|Jacobs, Jennifer - UNIV. OF NEW HAMPSHIRE|
|Lowery, Brian - UNIV. OF NEW HAMPSHIRE|
|Choi, Minha - UNIV. OF NEW HAMPSHIRE|
Submitted to: Journal Hydrologic Engineering
Publication Type: Peer Reviewed Journal
Publication Acceptance Date: June 12, 2008
Publication Date: March 1, 2009
Citation: Jacobs, J., Lowery, B., Choi, M., Bolster, C.H. 2009. GOES Solar Radiation for Evapotranspiration Estimation and Streamflow Predictions. Journal Hydrologic Engineering. 14(3):293-300. Interpretive Summary: The National Weather Service River Forecast System (NWSRFS) uses the Sacramento Soil Moisture Accounting (SAC-SMA) model to generate river and flood forecasts across the U.S. One of the required inputs needed to run SAC-SMA is potential evapotranspiration (PET), which the NWSRFS computes using the Penman combination equation in the Synoptic Data Transfer (SYNTRAN) utility program. Of the meteorological data required to compute PET, incoming solar radiation data availability is the greatest challenge for operational hydrologic applications. Total sky cover observations, which SYNTRAN uses to estimate incoming solar radiation, have been phased out of existence with the implementation of the Automated Surface Observation System (ASOS). Therefore, NWS needs to find solar radiation data sets to replace the SYNTRAN solar radiation data without diminishing SAC-SMA model accuracy during streamflow simulations. We use Geostationary Operational Environmental Satellite (GOES) girded solar radiation and meteorological forcing data from the Distributed Model Intercomparison Project (DMIP) test basins to calculate the PET estimates needed to simulate streamflow with the SAC-SMA model. Resultant daily streamflow predictions are compared with observed streamflow data.
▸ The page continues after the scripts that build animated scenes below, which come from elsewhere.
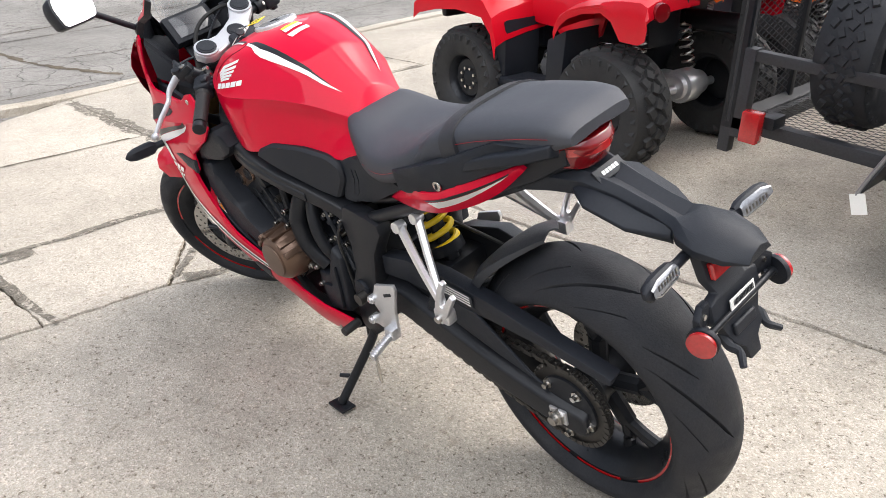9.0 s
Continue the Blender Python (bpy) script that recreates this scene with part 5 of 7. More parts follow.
# pegs
for s in (1, -1):
    pb = part("pillion_bracket", join(tube([(0.395, s * 0.125, 0.645), (0.31, s * 0.158, 0.588), (0.225, s * 0.187, 0.535)], 0.0145, 6, 5, 0.75, r2=0.011), tube([(0.332, s * 0.118, 0.683), (0.283, s * 0.15, 0.61), (0.222, s * 0.187, 0.532)], 0.013, 6, 5, 0.75, r2=0.011), box((0.216, s * 0.192, 0.524), (0.042, 0.028, 0.034), 0.006)), ALU, bike, "silver cast pillion footpeg bracket")
    part("bracket_boss", rod((0.397, s * 0.115, 0.648), (0.397, s * 0.140, 0.651), 0.0135, n=16, w=0.0015), ALU, pb)
    part("bracket_boss", rod((0.333, s * 0.108, 0.686), (0.333, s * 0.133, 0.689), 0.0125, n=16, w=0.0015), ALU, pb)
    lo, hi = min(s * 0.196, s * 0.209), max(s * 0.196, s * 0.209)
    part("pillion_peg", plate([(0.233, 0.520), (0.212, 0.508), (0.186, 0.545), (0.158, 0.592), (0.167, 0.600), (0.198, 0.556), (0.206, 0.560), (0.192, 0.594), (0.178, 0.622), (0.188, 0.629), (0.205, 0.600), (0.222, 0.558)], lo, hi, 0.003), ALU, pb, "folded silver pillion footpeg")
    part("peg_bolt", rod((0.218, s * 0.20, 0.524), (0.218, s * 0.217, 0.522), 0.009, n=12, w=0.002), STEEL, pb)
    rb = part("rider_bracket", plate([(0.515, 0.43), (0.485, 0.49), (0.41, 0.515), (0.405, 0.50), (0.432, 0.425), (0.438, 0.366), (0.458, 0.346), (0.52, 0.358), (0.545, 0.352), (0.548, 0.372), (0.495, 0.402)], min(s * 0.172, s * 0.182), max(s * 0.172, s * 0.182), 0.003), ALU, bike, "silver footpeg bracket with slotted heel plate")
    part("heel_slot", plate([(0.455, 0.475), (0.425, 0.488), (0.423, 0.481), (0.453, 0.467)], min(s * 0.1818, s * 0.1835), max(s * 0.1818, s * 0.1835), 0), BLACKPL, rb)
    for c in ((0.512, 0.438), (0.536, 0.366)):
        part("bracket_bolt", join(rod((c[0], s * 0.165, c[1]), (c[0], s * 0.188, c[1]), 0.011, n=16), rod((c[0], s * 0.188, c[1]), (c[0], s * 0.192, c[1]), 0.007, n=6)), ALU, rb)
    pegb = part("rider_peg", join(tube([(0.452, s * 0.185, 0.364), (0.447, s * 0.225, 0.358), (0.441, s * 0.268, 0.350)], 0.0095, 10, 3), box((0.453, s * 0.188, 0.366), (0.030, 0.028, 0.030), 0.005)), ALU, rb, "ribbed silver rider footpeg")
    for k in range(9):
        q = V(0.449, s * 0.208, 0.361).lerp(V(0.442, s * 0.264, 0.351), k / 8)
        part("peg_rib", box((q.x, q.y, q.z + 0.008), (0.019, 0.0028, 0.004), 0.001, (s * -8, 0, 0)), ALU, pegb)
    part("peg_feeler", rod((0.441, s * 0.258, 0.346), (0.424, s * 0.274, 0.286), 0.0045, n=8), STEEL, rb)
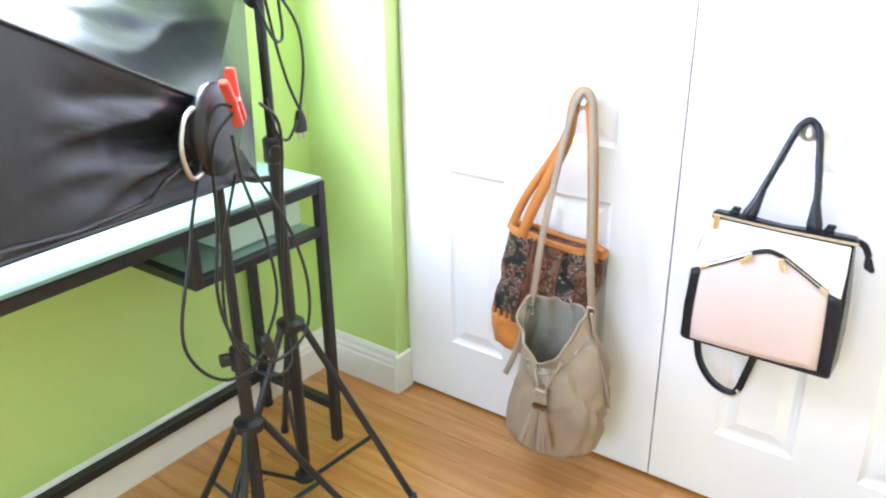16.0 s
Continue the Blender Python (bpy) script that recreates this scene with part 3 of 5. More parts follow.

Technical Abstract: The National Weather Service River Forecast System uses the Sacramento Soil Moisture Accounting (SAC-SMA) rainfall-runoff model to produce daily river and flood forecasts and issue flood warnings. The manual observations of total sky cover used to estimate solar radiation and potential evapotranspiration in the SAC-SMA model, however, have recently been phased out. This study explores the value of incoming solar radiation estimates derived from Geostationary Operational Environmental Satellites (GOES) as an alternative solar radiation data source. At twenty-seven sites in the United States, the GOES-based solar radiation (R2 = 0.79) and ETp (R2 = 0.94) estimates agreed well with the ground-based estimates. There was a slight positive bias for the GOES-based solar radiation (7%) and potential evapotranspiration (11%) estimates compared to the ground-based estimates, with the strongest bias noted during the warm seasons. Daily streamflow predictions from four watersheds from the NOAA Distributed Model Intercomparison Project (DMIP) show that although notable peak storm flow differences occurred occasionally during extended drying periods, on average, the GOES-based potential evapotranspiration estimates slightly outperformed the simulations using ground-based data. This suggests that satellite-derived solar radiation data are capable of producing accurate predictions of streamflow with the SAC-SMA model.